Copy the data exactly as it appears, and do not include any pictures.

[Start Dataset content]

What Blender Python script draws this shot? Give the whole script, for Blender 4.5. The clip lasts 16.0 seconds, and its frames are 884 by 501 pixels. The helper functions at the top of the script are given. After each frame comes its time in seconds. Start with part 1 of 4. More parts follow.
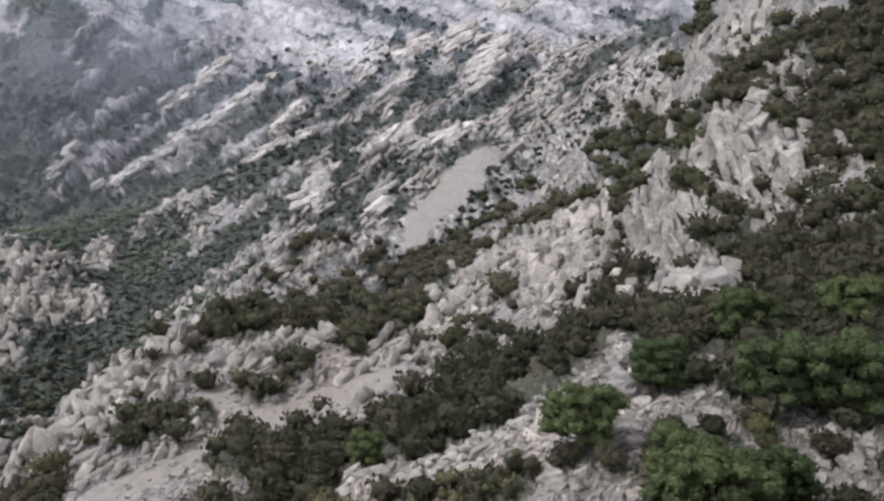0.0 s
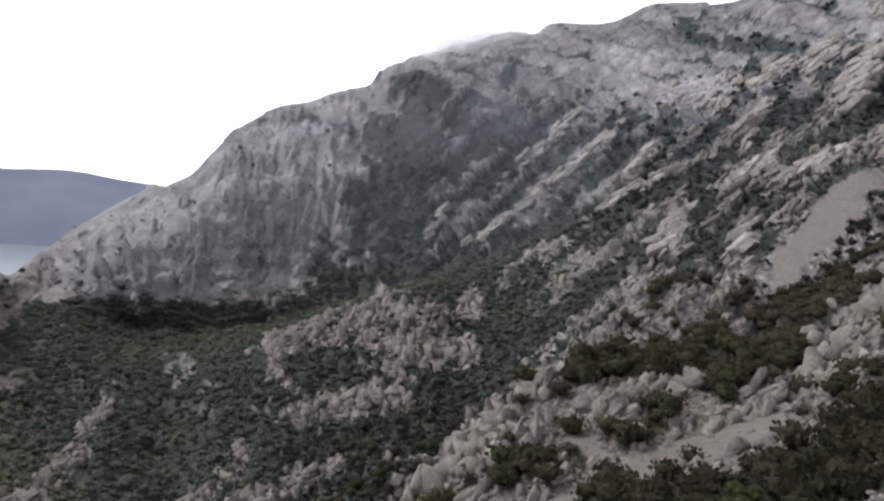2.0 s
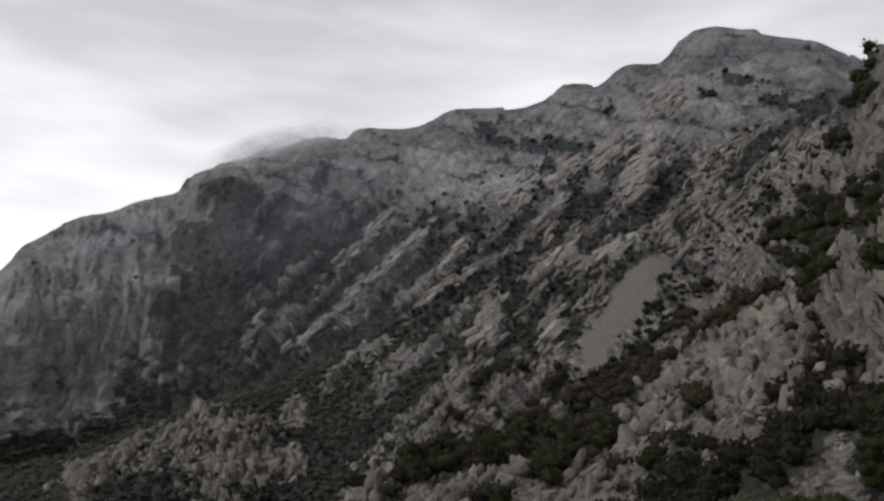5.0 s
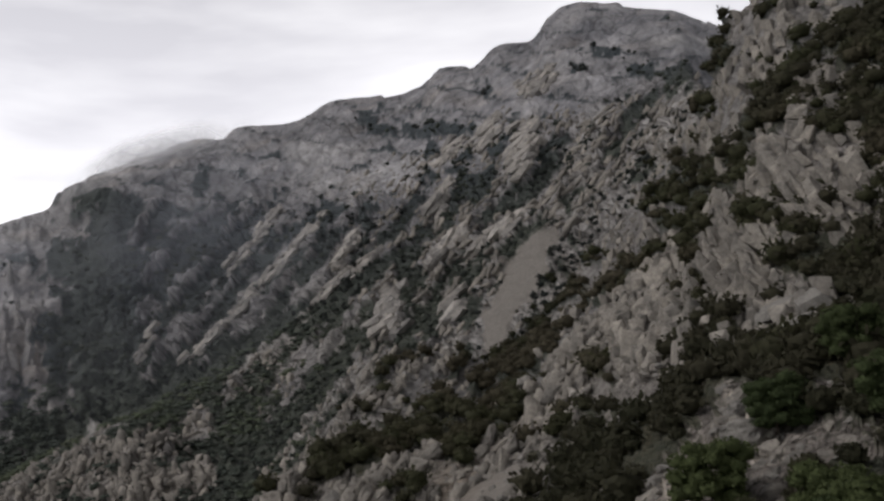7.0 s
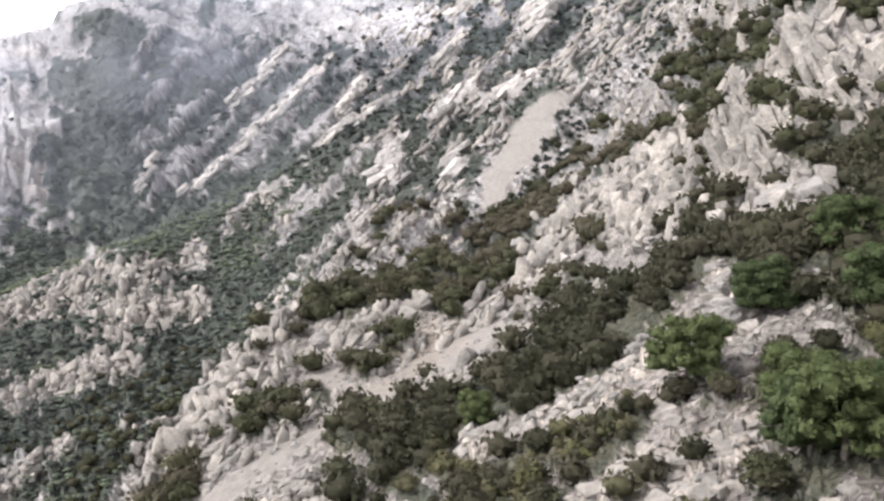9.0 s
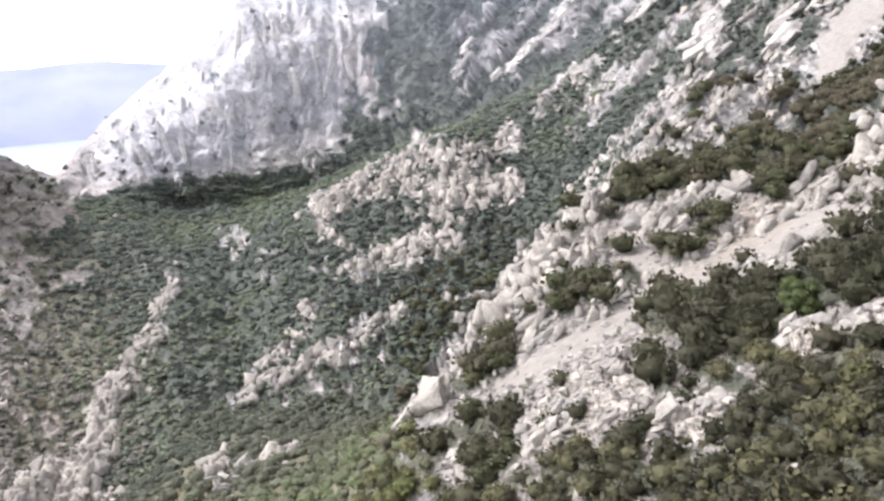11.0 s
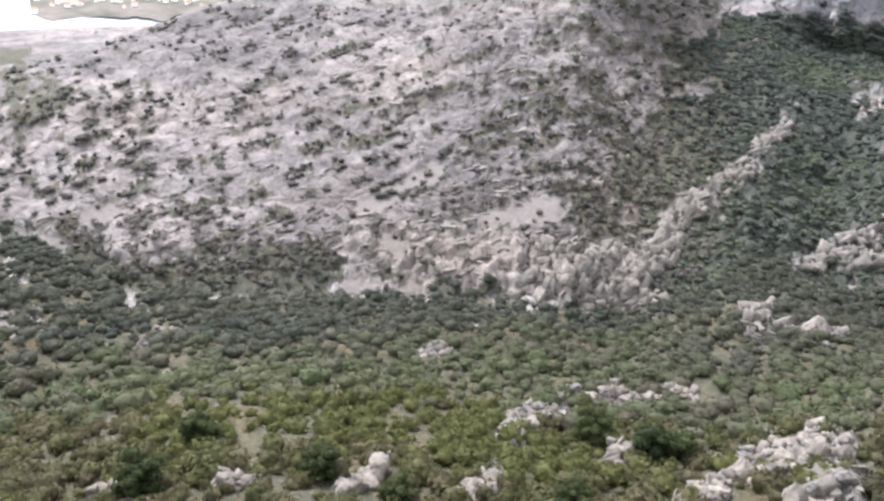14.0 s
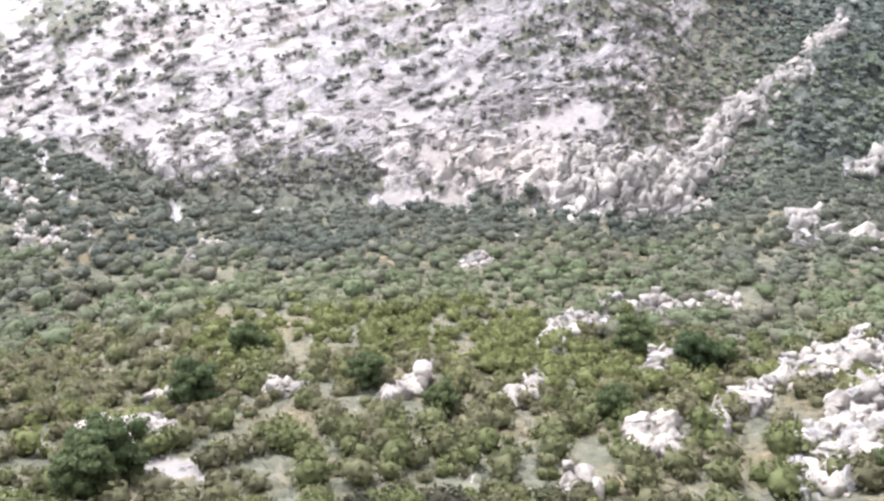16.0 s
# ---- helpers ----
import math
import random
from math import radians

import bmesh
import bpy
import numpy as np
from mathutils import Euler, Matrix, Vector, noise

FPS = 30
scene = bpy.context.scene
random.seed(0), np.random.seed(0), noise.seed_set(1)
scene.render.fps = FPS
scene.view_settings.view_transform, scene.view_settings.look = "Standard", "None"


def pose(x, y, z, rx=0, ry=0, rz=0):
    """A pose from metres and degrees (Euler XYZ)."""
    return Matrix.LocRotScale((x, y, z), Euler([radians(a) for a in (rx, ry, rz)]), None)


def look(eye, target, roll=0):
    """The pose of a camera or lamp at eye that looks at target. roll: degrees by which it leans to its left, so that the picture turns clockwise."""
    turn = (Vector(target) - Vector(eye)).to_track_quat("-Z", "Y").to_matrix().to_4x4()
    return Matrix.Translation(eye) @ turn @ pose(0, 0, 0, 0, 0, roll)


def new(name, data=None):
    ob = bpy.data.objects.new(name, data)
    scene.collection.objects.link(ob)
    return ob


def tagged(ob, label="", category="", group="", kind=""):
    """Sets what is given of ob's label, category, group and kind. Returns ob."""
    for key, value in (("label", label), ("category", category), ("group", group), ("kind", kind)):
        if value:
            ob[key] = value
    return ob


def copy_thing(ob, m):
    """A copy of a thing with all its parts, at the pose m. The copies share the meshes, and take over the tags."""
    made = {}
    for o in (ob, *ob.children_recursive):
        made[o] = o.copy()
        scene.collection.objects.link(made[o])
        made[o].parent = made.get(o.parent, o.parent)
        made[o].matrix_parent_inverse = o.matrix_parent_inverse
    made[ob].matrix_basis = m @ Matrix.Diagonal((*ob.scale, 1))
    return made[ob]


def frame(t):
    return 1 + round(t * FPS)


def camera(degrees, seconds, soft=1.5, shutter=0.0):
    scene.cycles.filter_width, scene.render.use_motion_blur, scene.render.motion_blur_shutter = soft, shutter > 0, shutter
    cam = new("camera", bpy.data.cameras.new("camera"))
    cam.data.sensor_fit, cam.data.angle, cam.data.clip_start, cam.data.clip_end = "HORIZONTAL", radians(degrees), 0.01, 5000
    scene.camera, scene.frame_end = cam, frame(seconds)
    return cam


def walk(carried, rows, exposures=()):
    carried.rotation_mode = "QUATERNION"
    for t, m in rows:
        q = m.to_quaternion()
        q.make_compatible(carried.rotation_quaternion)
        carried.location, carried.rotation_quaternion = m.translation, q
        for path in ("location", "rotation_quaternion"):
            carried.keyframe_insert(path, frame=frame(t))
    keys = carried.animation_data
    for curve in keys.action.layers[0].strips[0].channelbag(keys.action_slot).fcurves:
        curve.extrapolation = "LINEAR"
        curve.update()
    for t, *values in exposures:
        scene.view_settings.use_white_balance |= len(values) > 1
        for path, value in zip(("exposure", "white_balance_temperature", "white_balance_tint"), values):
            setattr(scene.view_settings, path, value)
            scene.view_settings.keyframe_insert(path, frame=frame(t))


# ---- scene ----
# Camera: stands on the hillside and turns; yaw to the left, pitch up, roll in degrees.
EYE = (0.0, 0.0, 1.6)
TURNS = [
    (0, -22.66, -2.95, 9.88), (0.5, -11.92, -4.55, 10.20), (1, -0.26, -7.51, 9.16), (1.5, 4.11, -7.95, 7.71),
    (2, 2.19, -3.16, 5.49), (2.5, -1.43, 2.73, 6.14), (3, -8.41, 5.31, 3.15), (3.5, -10.38, 5.04, 3.31),
    (3.7, -9.48, 4.51, 3.18), (5.8, -12.63, 4.89, -0.86), (6, -15.06, 5.16, -0.97), (6.5, -19.34, 4.78, -3.18),
    (7, -17.38, 3.72, -4.07), (7.5, -18.41, 4.59, -5.28), (8, -23.41, 2.57, -8.04), (8.5, -20.97, -1.87, -1.28),
    (9, -17.09, -6.36, 0.96), (9.5, -14.40, -8.47, 1.74), (10, -7.93, -12.48, 0.94), (10.2, -4.23, -14.25, -0.05),
    (12.3, 13.77, -14.01, 0.11), (12.5, 16.79, -13.41, 1.42), (13, 30.64, -16.68, 2.74), (13.5, 41.85, -23.32, 4.64),
    (14, 46.41, -26.24, 3.78), (14.5, 46.88, -29.24, 2.70), (15, 47.69, -30.81, 3.20), (15.5, 48.08, -32.33, 2.96),
    (16, 49.32, -32.60, 1.59),
]


def aim(yaw, pitch, roll):
    a, e = radians(yaw), radians(pitch)
    ahead = Vector((-math.sin(a) * math.cos(e), math.cos(a) * math.cos(e), math.sin(e)))
    return look(EYE, Vector(EYE) + ahead * 100.0, roll)


cam = camera(56.7, 16.0, soft=2.6)
walk(cam, [(t, aim(y, p, r)) for t, y, p, r in TURNS],
     exposures=[(0.0, 1.2, 5950, 16), (1.0, 1.2, 5950, 16), (1.7, 1.05, 6000, 15), (2.5, -0.95, 6300, 14), (3.0, -1.05, 6350, 14), (3.7, -1.0, 6350, 14), (6.0, -0.5, 6350, 14), (8.0, -0.45, 6350, 14),
                (8.2, 0.1, 6300, 14), (8.5, 1.05, 6250, 15), (9.0, 1.8, 6200, 16), (9.5, 2.25, 6150, 16), (10.0, 2.2, 6150, 16), (12.5, 2.2, 6000, 18), (13.2, 2.1, 6050, 18), (14.0, 1.82, 5950, 17), (14.5, 2.1, 5900, 17),
                (15.0, 2.56, 5850, 18), (16.0, 2.6, 5800, 18)])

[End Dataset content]

### Problem solution
What Blender Python script draws this shot? Give the whole script, for Blender 4.5. The clip lasts 16.0 seconds, and its frames are 884 by 501 pixels. The helper functions at the top of the script are given. After each frame comes its time in seconds. Start with part 1 of 4. More parts follow.
0.0 s
2.0 s
5.0 s
7.0 s
9.0 s
11.0 s
14.0 s
16.0 s
# ---- helpers ----
import math
import random
from math import radians

import bmesh
import bpy
import numpy as np
from mathutils import Euler, Matrix, Vector, noise

FPS = 30
scene = bpy.context.scene
random.seed(0), np.random.seed(0), noise.seed_set(1)
scene.render.fps = FPS
scene.view_settings.view_transform, scene.view_settings.look = "Standard", "None"


def pose(x, y, z, rx=0, ry=0, rz=0):
    """A pose from metres and degrees (Euler XYZ)."""
    return Matrix.LocRotScale((x, y, z), Euler([radians(a) for a in (rx, ry, rz)]), None)


def look(eye, target, roll=0):
    """The pose of a camera or lamp at eye that looks at target. roll: degrees by which it leans to its left, so that the picture turns clockwise."""
    turn = (Vector(target) - Vector(eye)).to_track_quat("-Z", "Y").to_matrix().to_4x4()
    return Matrix.Translation(eye) @ turn @ pose(0, 0, 0, 0, 0, roll)


def new(name, data=None):
    ob = bpy.data.objects.new(name, data)
    scene.collection.objects.link(ob)
    return ob


def tagged(ob, label="", category="", group="", kind=""):
    """Sets what is given of ob's label, category, group and kind. Returns ob."""
    for key, value in (("label", label), ("category", category), ("group", group), ("kind", kind)):
        if value:
            ob[key] = value
    return ob


def copy_thing(ob, m):
    """A copy of a thing with all its parts, at the pose m. The copies share the meshes, and take over the tags."""
    made = {}
    for o in (ob, *ob.children_recursive):
        made[o] = o.copy()
        scene.collection.objects.link(made[o])
        made[o].parent = made.get(o.parent, o.parent)
        made[o].matrix_parent_inverse = o.matrix_parent_inverse
    made[ob].matrix_basis = m @ Matrix.Diagonal((*ob.scale, 1))
    return made[ob]


def frame(t):
    return 1 + round(t * FPS)


def camera(degrees, seconds, soft=1.5, shutter=0.0):
    scene.cycles.filter_width, scene.render.use_motion_blur, scene.render.motion_blur_shutter = soft, shutter > 0, shutter
    cam = new("camera", bpy.data.cameras.new("camera"))
    cam.data.sensor_fit, cam.data.angle, cam.data.clip_start, cam.data.clip_end = "HORIZONTAL", radians(degrees), 0.01, 5000
    scene.camera, scene.frame_end = cam, frame(seconds)
    return cam


def walk(carried, rows, exposures=()):
    carried.rotation_mode = "QUATERNION"
    for t, m in rows:
        q = m.to_quaternion()
        q.make_compatible(carried.rotation_quaternion)
        carried.location, carried.rotation_quaternion = m.translation, q
        for path in ("location", "rotation_quaternion"):
            carried.keyframe_insert(path, frame=frame(t))
    keys = carried.animation_data
    for curve in keys.action.layers[0].strips[0].channelbag(keys.action_slot).fcurves:
        curve.extrapolation = "LINEAR"
        curve.update()
    for t, *values in exposures:
        scene.view_settings.use_white_balance |= len(values) > 1
        for path, value in zip(("exposure", "white_balance_temperature", "white_balance_tint"), values):
            setattr(scene.view_settings, path, value)
            scene.view_settings.keyframe_insert(path, frame=frame(t))


# ---- scene ----
# Camera: stands on the hillside and turns; yaw to the left, pitch up, roll in degrees.
EYE = (0.0, 0.0, 1.6)
TURNS = [
    (0, -22.66, -2.95, 9.88), (0.5, -11.92, -4.55, 10.20), (1, -0.26, -7.51, 9.16), (1.5, 4.11, -7.95, 7.71),
    (2, 2.19, -3.16, 5.49), (2.5, -1.43, 2.73, 6.14), (3, -8.41, 5.31, 3.15), (3.5, -10.38, 5.04, 3.31),
    (3.7, -9.48, 4.51, 3.18), (5.8, -12.63, 4.89, -0.86), (6, -15.06, 5.16, -0.97), (6.5, -19.34, 4.78, -3.18),
    (7, -17.38, 3.72, -4.07), (7.5, -18.41, 4.59, -5.28), (8, -23.41, 2.57, -8.04), (8.5, -20.97, -1.87, -1.28),
    (9, -17.09, -6.36, 0.96), (9.5, -14.40, -8.47, 1.74), (10, -7.93, -12.48, 0.94), (10.2, -4.23, -14.25, -0.05),
    (12.3, 13.77, -14.01, 0.11), (12.5, 16.79, -13.41, 1.42), (13, 30.64, -16.68, 2.74), (13.5, 41.85, -23.32, 4.64),
    (14, 46.41, -26.24, 3.78), (14.5, 46.88, -29.24, 2.70), (15, 47.69, -30.81, 3.20), (15.5, 48.08, -32.33, 2.96),
    (16, 49.32, -32.60, 1.59),
]


def aim(yaw, pitch, roll):
    a, e = radians(yaw), radians(pitch)
    ahead = Vector((-math.sin(a) * math.cos(e), math.cos(a) * math.cos(e), math.sin(e)))
    return look(EYE, Vector(EYE) + ahead * 100.0, roll)


cam = camera(56.7, 16.0, soft=2.6)
walk(cam, [(t, aim(y, p, r)) for t, y, p, r in TURNS],
     exposures=[(0.0, 1.2, 5950, 16), (1.0, 1.2, 5950, 16), (1.7, 1.05, 6000, 15), (2.5, -0.95, 6300, 14), (3.0, -1.05, 6350, 14), (3.7, -1.0, 6350, 14), (6.0, -0.5, 6350, 14), (8.0, -0.45, 6350, 14),
                (8.2, 0.1, 6300, 14), (8.5, 1.05, 6250, 15), (9.0, 1.8, 6200, 16), (9.5, 2.25, 6150, 16), (10.0, 2.2, 6150, 16), (12.5, 2.2, 6000, 18), (13.2, 2.1, 6050, 18), (14.0, 1.82, 5950, 17), (14.5, 2.1, 5900, 17),
                (15.0, 2.56, 5850, 18), (16.0, 2.6, 5800, 18)])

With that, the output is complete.